_Problem details_
Scan the entries below for the word "this". Copy each line that has it.

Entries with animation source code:
-- Start --

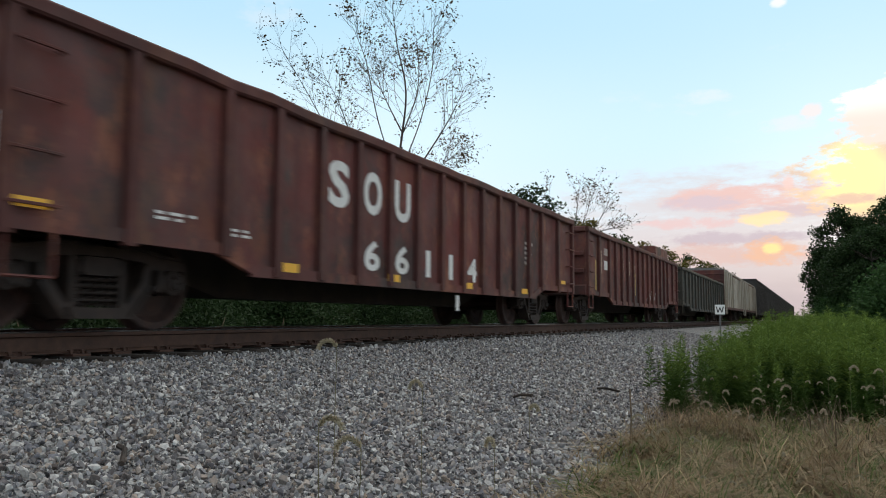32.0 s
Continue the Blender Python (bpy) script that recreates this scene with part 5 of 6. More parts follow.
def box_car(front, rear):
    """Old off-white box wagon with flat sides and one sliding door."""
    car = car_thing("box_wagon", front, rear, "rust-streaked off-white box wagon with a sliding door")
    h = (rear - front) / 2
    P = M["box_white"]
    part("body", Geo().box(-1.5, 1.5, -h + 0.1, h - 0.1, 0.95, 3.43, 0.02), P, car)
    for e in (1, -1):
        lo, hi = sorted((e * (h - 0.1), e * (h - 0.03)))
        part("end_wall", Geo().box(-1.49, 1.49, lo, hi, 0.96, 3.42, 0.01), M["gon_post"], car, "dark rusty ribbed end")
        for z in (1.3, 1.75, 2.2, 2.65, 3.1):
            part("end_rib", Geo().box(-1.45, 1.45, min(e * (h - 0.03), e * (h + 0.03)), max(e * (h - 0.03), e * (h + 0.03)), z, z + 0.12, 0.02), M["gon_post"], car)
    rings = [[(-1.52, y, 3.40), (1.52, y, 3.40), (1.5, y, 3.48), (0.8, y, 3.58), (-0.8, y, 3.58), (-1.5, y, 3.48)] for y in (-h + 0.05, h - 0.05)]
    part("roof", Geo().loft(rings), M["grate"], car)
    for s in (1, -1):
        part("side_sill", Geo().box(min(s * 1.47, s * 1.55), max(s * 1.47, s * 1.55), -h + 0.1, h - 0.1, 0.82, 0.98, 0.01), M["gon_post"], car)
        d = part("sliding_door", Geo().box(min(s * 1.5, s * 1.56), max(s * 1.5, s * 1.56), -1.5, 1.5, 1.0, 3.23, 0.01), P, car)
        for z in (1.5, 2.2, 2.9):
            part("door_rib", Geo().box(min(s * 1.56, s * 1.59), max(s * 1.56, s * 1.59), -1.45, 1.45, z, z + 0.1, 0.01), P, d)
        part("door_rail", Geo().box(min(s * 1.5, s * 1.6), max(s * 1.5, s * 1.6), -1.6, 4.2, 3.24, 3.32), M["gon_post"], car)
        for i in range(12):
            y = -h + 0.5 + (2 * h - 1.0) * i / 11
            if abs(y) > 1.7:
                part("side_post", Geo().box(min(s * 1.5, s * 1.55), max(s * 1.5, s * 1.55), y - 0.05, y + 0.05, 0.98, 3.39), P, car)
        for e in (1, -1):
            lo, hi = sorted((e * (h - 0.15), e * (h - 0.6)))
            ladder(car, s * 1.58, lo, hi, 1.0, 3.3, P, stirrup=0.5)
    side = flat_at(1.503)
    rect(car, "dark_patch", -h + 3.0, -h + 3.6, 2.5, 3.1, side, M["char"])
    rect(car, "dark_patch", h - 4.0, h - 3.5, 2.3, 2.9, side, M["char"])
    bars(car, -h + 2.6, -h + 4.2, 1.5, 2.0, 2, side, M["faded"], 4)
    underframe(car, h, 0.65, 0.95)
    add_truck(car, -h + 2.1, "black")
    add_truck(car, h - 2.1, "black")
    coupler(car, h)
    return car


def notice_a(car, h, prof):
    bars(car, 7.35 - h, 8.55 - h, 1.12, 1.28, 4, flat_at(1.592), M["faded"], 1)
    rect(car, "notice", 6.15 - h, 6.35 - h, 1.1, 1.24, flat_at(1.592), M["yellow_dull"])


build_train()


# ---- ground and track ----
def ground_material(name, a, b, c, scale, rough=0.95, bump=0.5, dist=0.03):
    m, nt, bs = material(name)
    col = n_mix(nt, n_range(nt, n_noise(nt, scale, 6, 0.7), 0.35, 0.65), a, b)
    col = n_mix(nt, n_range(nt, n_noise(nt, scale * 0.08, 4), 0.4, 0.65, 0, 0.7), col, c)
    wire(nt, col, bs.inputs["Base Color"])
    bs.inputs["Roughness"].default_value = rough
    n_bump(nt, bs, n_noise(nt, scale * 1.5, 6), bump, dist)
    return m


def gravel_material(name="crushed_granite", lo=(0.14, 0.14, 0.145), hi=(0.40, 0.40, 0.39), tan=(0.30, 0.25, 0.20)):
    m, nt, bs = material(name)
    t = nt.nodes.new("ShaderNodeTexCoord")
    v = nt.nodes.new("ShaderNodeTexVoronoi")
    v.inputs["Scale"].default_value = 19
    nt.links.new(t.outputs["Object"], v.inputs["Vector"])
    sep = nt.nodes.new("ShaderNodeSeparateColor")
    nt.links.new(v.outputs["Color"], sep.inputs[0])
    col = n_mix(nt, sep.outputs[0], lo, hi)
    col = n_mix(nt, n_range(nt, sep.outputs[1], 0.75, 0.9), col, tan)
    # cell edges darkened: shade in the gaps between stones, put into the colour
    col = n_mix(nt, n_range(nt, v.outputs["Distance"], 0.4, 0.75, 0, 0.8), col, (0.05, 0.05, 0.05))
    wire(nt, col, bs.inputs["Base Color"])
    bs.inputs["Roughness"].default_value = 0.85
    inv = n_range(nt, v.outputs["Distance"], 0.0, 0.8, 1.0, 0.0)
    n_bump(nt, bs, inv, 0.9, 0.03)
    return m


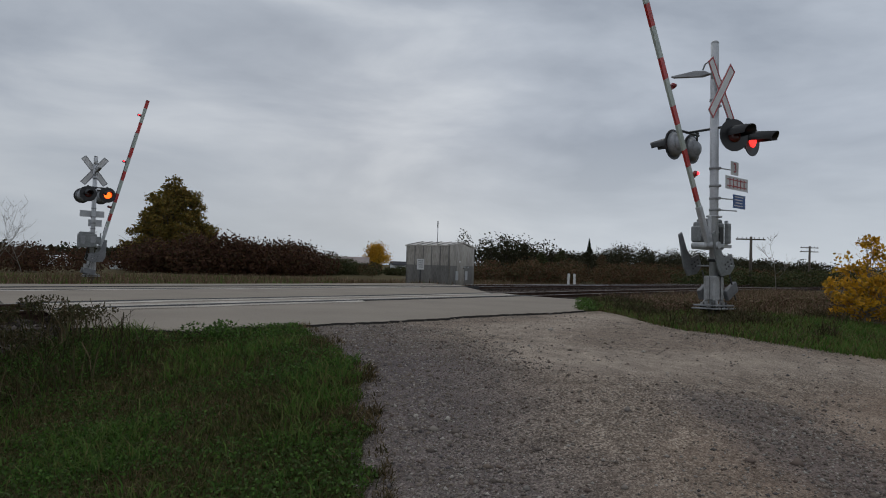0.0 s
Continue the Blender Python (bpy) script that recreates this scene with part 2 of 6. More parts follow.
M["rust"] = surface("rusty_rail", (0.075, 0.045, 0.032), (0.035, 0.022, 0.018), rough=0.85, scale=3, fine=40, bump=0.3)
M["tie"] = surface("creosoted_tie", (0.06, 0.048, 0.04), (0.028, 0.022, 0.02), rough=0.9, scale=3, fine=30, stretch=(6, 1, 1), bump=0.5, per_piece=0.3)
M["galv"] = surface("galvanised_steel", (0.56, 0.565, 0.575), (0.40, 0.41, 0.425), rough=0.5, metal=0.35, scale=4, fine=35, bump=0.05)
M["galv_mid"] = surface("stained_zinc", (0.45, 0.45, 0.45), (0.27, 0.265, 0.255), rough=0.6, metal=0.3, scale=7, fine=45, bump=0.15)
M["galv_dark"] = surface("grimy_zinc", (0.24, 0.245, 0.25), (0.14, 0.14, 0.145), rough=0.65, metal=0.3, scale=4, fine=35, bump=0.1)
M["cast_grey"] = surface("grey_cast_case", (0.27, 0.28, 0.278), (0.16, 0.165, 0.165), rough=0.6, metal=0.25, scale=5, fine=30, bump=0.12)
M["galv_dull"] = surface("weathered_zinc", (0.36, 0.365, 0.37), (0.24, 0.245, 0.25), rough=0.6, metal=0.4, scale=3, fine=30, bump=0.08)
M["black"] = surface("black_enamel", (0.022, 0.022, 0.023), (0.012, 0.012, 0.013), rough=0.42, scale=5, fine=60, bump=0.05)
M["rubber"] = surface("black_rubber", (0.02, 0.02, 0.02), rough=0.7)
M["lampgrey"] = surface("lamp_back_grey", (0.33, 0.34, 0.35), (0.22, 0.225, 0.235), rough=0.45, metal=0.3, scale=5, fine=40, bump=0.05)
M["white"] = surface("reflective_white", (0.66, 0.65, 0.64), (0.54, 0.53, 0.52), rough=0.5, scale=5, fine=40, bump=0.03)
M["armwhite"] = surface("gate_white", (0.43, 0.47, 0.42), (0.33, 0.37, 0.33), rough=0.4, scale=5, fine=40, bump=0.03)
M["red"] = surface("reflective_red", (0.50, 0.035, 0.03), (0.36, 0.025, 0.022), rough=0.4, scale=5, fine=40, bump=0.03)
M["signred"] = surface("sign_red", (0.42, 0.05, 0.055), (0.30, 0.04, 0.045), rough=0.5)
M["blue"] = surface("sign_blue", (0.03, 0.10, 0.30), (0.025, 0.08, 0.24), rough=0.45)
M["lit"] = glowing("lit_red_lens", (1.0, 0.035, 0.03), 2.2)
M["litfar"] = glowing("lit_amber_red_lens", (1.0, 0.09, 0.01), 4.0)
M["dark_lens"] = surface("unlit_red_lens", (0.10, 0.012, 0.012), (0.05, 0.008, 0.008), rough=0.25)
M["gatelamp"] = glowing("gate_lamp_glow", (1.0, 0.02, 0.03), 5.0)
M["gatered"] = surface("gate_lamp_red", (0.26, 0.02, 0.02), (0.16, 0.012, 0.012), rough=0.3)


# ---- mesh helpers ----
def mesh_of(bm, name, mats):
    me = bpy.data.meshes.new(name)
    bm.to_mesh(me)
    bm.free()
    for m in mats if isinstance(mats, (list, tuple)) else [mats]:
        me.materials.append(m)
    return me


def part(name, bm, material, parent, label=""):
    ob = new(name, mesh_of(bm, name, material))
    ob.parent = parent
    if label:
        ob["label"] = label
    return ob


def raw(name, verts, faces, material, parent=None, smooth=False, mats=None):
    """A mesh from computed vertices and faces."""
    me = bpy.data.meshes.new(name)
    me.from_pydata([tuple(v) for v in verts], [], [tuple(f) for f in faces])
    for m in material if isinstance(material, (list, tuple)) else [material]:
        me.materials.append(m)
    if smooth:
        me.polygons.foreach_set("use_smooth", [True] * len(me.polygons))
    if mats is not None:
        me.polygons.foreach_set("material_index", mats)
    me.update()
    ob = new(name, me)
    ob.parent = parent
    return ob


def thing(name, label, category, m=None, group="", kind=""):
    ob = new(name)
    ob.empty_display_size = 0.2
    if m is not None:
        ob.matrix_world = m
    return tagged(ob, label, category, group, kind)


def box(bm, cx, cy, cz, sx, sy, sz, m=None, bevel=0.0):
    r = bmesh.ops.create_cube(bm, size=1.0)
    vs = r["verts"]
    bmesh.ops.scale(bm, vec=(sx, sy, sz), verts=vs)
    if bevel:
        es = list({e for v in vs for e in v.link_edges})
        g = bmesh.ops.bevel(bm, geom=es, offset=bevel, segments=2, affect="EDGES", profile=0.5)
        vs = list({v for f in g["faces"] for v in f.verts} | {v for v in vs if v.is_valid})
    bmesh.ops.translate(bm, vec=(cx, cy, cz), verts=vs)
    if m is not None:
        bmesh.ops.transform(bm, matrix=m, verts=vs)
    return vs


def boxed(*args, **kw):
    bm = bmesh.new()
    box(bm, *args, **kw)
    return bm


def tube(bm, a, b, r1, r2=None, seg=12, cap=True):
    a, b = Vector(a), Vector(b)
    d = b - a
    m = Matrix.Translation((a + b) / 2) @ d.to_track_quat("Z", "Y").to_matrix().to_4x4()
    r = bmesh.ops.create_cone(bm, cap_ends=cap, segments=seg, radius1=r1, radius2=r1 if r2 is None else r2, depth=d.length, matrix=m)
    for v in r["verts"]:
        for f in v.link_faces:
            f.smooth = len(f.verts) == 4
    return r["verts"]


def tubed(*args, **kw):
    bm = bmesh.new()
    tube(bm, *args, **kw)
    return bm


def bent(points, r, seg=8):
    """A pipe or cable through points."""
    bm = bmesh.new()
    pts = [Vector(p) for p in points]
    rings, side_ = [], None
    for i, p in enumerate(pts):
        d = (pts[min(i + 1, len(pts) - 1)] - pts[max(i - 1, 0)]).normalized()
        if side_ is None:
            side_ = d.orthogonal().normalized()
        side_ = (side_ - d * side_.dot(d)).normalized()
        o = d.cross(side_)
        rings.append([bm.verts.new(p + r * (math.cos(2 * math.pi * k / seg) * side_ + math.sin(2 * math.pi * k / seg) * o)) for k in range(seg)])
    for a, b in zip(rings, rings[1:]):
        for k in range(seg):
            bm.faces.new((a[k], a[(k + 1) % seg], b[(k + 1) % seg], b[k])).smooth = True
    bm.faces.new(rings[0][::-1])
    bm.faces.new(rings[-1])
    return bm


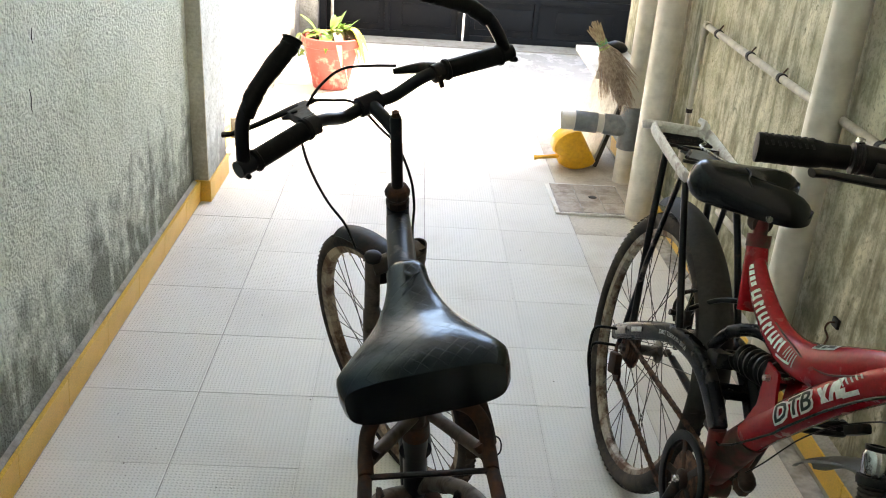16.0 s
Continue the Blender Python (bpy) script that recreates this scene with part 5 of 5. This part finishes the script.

-- End --

_Task response_
Continue the Blender Python (bpy) script that recreates this scene with part 5 of 6. More parts follow.
Continue the Blender Python (bpy) script that recreates this scene with part 2 of 6. More parts follow.
Continue the Blender Python (bpy) script that recreates this scene with part 5 of 5. This part finishes the script.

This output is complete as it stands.